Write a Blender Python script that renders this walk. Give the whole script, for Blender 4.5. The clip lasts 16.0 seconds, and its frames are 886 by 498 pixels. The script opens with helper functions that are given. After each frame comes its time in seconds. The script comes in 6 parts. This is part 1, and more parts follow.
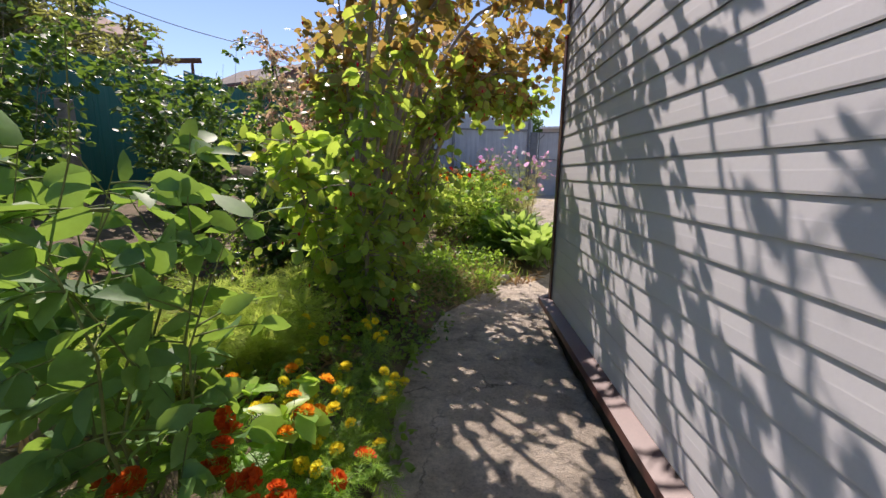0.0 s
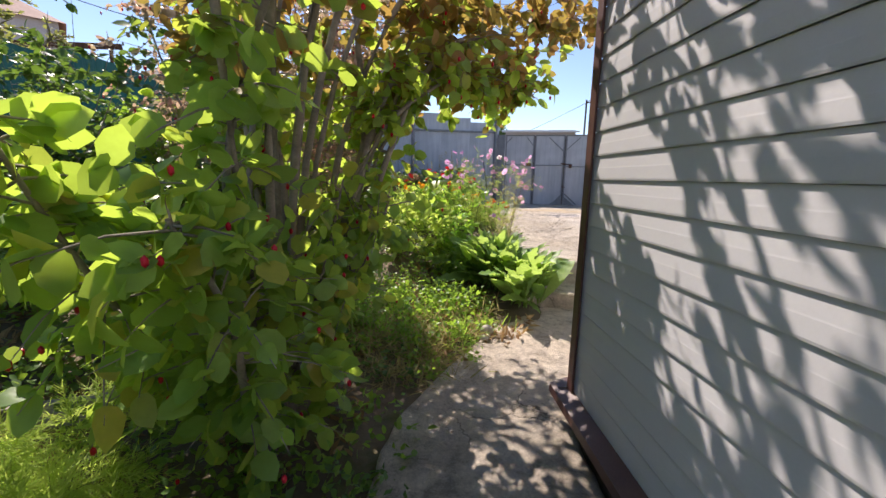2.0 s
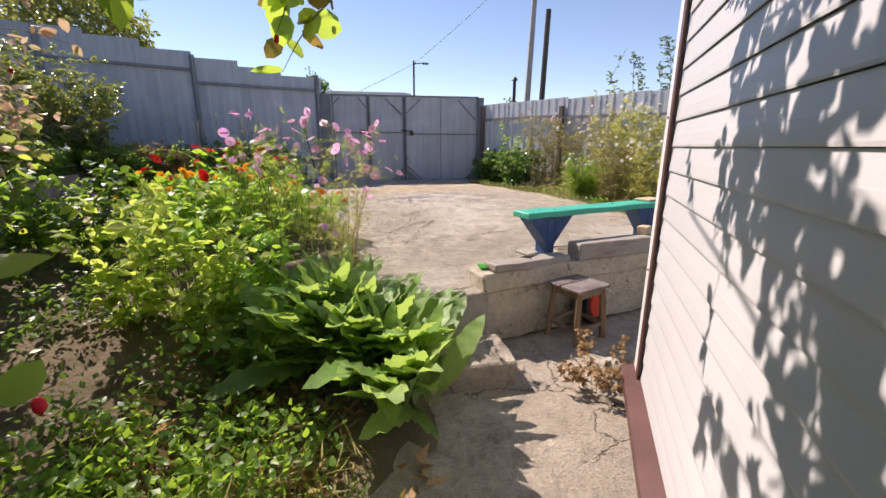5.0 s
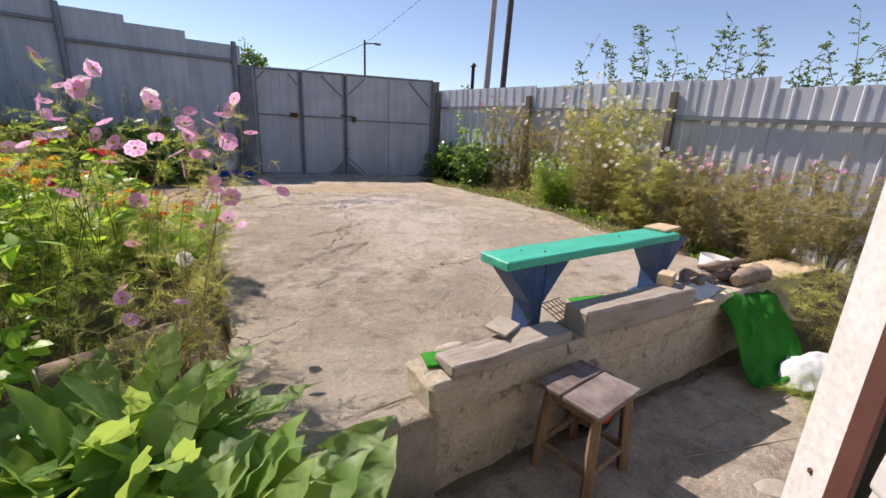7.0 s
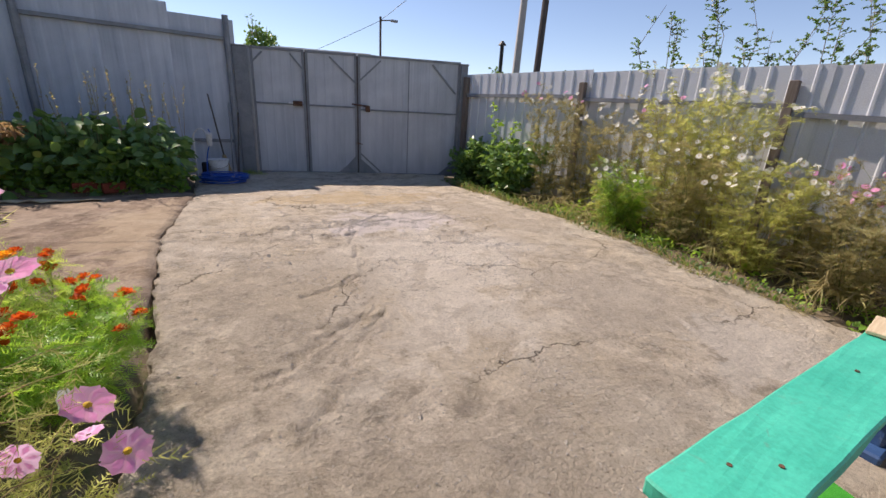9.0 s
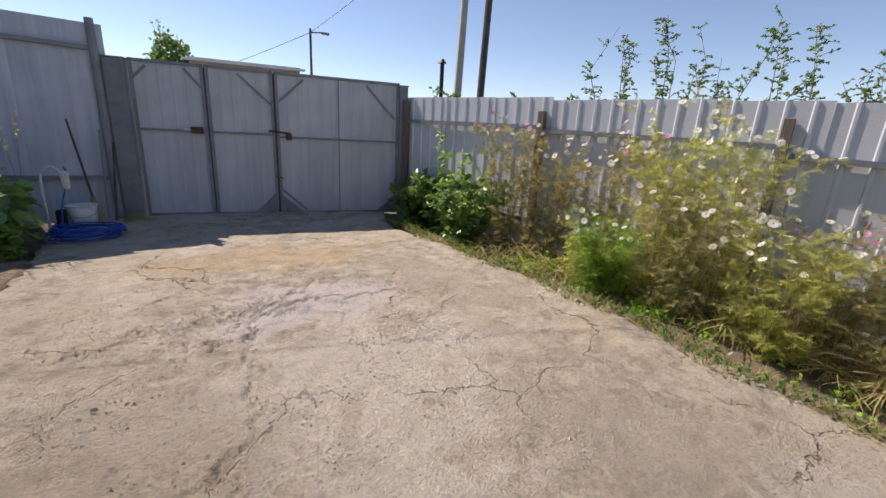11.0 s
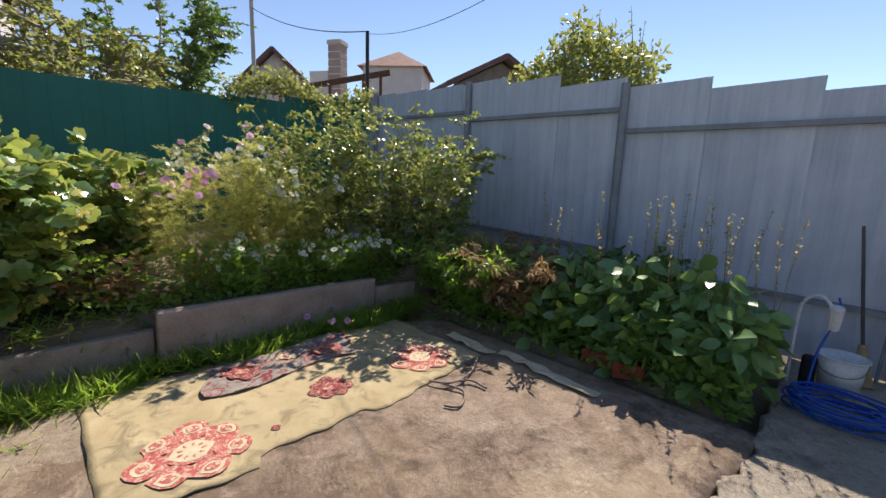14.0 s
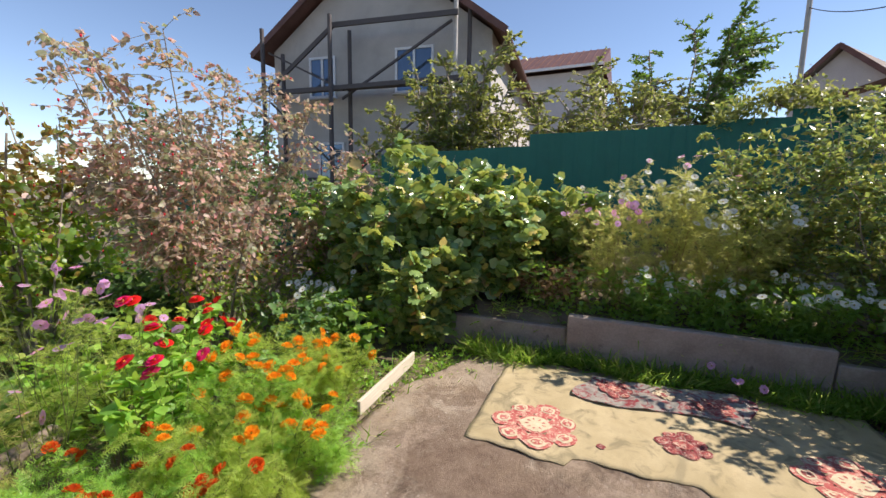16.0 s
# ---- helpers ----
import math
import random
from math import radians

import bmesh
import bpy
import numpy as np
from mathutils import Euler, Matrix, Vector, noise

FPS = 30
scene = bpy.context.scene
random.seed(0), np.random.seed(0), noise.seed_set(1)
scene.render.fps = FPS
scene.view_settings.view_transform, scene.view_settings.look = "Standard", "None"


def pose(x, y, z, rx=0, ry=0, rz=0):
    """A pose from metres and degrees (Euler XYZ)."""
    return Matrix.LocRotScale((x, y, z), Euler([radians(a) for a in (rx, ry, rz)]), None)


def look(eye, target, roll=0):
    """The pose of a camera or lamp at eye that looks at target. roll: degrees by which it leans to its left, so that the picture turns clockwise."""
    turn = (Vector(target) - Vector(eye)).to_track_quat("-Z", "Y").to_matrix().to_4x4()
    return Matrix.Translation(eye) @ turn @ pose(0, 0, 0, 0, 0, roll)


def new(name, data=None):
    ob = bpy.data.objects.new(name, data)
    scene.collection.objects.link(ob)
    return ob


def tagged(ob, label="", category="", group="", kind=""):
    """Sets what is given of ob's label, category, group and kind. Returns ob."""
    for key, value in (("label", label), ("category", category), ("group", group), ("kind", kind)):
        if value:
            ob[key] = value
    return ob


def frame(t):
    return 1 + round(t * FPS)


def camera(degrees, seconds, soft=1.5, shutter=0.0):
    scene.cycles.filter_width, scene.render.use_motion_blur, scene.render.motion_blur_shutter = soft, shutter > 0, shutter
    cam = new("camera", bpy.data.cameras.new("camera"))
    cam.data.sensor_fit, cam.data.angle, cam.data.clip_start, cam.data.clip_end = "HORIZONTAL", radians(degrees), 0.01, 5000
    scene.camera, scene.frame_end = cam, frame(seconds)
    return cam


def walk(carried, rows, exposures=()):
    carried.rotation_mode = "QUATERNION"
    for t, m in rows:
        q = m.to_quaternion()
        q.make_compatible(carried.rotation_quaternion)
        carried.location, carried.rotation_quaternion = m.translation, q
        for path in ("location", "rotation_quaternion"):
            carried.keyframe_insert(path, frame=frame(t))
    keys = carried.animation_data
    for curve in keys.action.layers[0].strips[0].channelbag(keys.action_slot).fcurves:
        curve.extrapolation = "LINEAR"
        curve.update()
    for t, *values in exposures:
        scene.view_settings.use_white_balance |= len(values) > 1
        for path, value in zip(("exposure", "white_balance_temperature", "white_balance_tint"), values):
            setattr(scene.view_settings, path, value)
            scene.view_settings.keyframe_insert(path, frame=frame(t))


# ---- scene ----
※ ※ ※
**Goal**.
Print the complete listing exactly as it stands, without its pictures.

**Solution for this task**.
Write a Blender Python script that renders this walk. Give the whole script, for Blender 4.5. The clip lasts 16.0 seconds, and its frames are 886 by 498 pixels. The script opens with helper functions that are given. After each frame comes its time in seconds. The script comes in 6 parts. This is part 1, and more parts follow.
0.0 s
2.0 s
5.0 s
7.0 s
9.0 s
11.0 s
14.0 s
16.0 s
# ---- helpers ----
import math
import random
from math import radians

import bmesh
import bpy
import numpy as np
from mathutils import Euler, Matrix, Vector, noise

FPS = 30
scene = bpy.context.scene
random.seed(0), np.random.seed(0), noise.seed_set(1)
scene.render.fps = FPS
scene.view_settings.view_transform, scene.view_settings.look = "Standard", "None"


def pose(x, y, z, rx=0, ry=0, rz=0):
    """A pose from metres and degrees (Euler XYZ)."""
    return Matrix.LocRotScale((x, y, z), Euler([radians(a) for a in (rx, ry, rz)]), None)


def look(eye, target, roll=0):
    """The pose of a camera or lamp at eye that looks at target. roll: degrees by which it leans to its left, so that the picture turns clockwise."""
    turn = (Vector(target) - Vector(eye)).to_track_quat("-Z", "Y").to_matrix().to_4x4()
    return Matrix.Translation(eye) @ turn @ pose(0, 0, 0, 0, 0, roll)


def new(name, data=None):
    ob = bpy.data.objects.new(name, data)
    scene.collection.objects.link(ob)
    return ob


def tagged(ob, label="", category="", group="", kind=""):
    """Sets what is given of ob's label, category, group and kind. Returns ob."""
    for key, value in (("label", label), ("category", category), ("group", group), ("kind", kind)):
        if value:
            ob[key] = value
    return ob


def frame(t):
    return 1 + round(t * FPS)


def camera(degrees, seconds, soft=1.5, shutter=0.0):
    scene.cycles.filter_width, scene.render.use_motion_blur, scene.render.motion_blur_shutter = soft, shutter > 0, shutter
    cam = new("camera", bpy.data.cameras.new("camera"))
    cam.data.sensor_fit, cam.data.angle, cam.data.clip_start, cam.data.clip_end = "HORIZONTAL", radians(degrees), 0.01, 5000
    scene.camera, scene.frame_end = cam, frame(seconds)
    return cam


def walk(carried, rows, exposures=()):
    carried.rotation_mode = "QUATERNION"
    for t, m in rows:
        q = m.to_quaternion()
        q.make_compatible(carried.rotation_quaternion)
        carried.location, carried.rotation_quaternion = m.translation, q
        for path in ("location", "rotation_quaternion"):
            carried.keyframe_insert(path, frame=frame(t))
    keys = carried.animation_data
    for curve in keys.action.layers[0].strips[0].channelbag(keys.action_slot).fcurves:
        curve.extrapolation = "LINEAR"
        curve.update()
    for t, *values in exposures:
        scene.view_settings.use_white_balance |= len(values) > 1
        for path, value in zip(("exposure", "white_balance_temperature", "white_balance_tint"), values):
            setattr(scene.view_settings, path, value)
            scene.view_settings.keyframe_insert(path, frame=frame(t))


# ---- scene ----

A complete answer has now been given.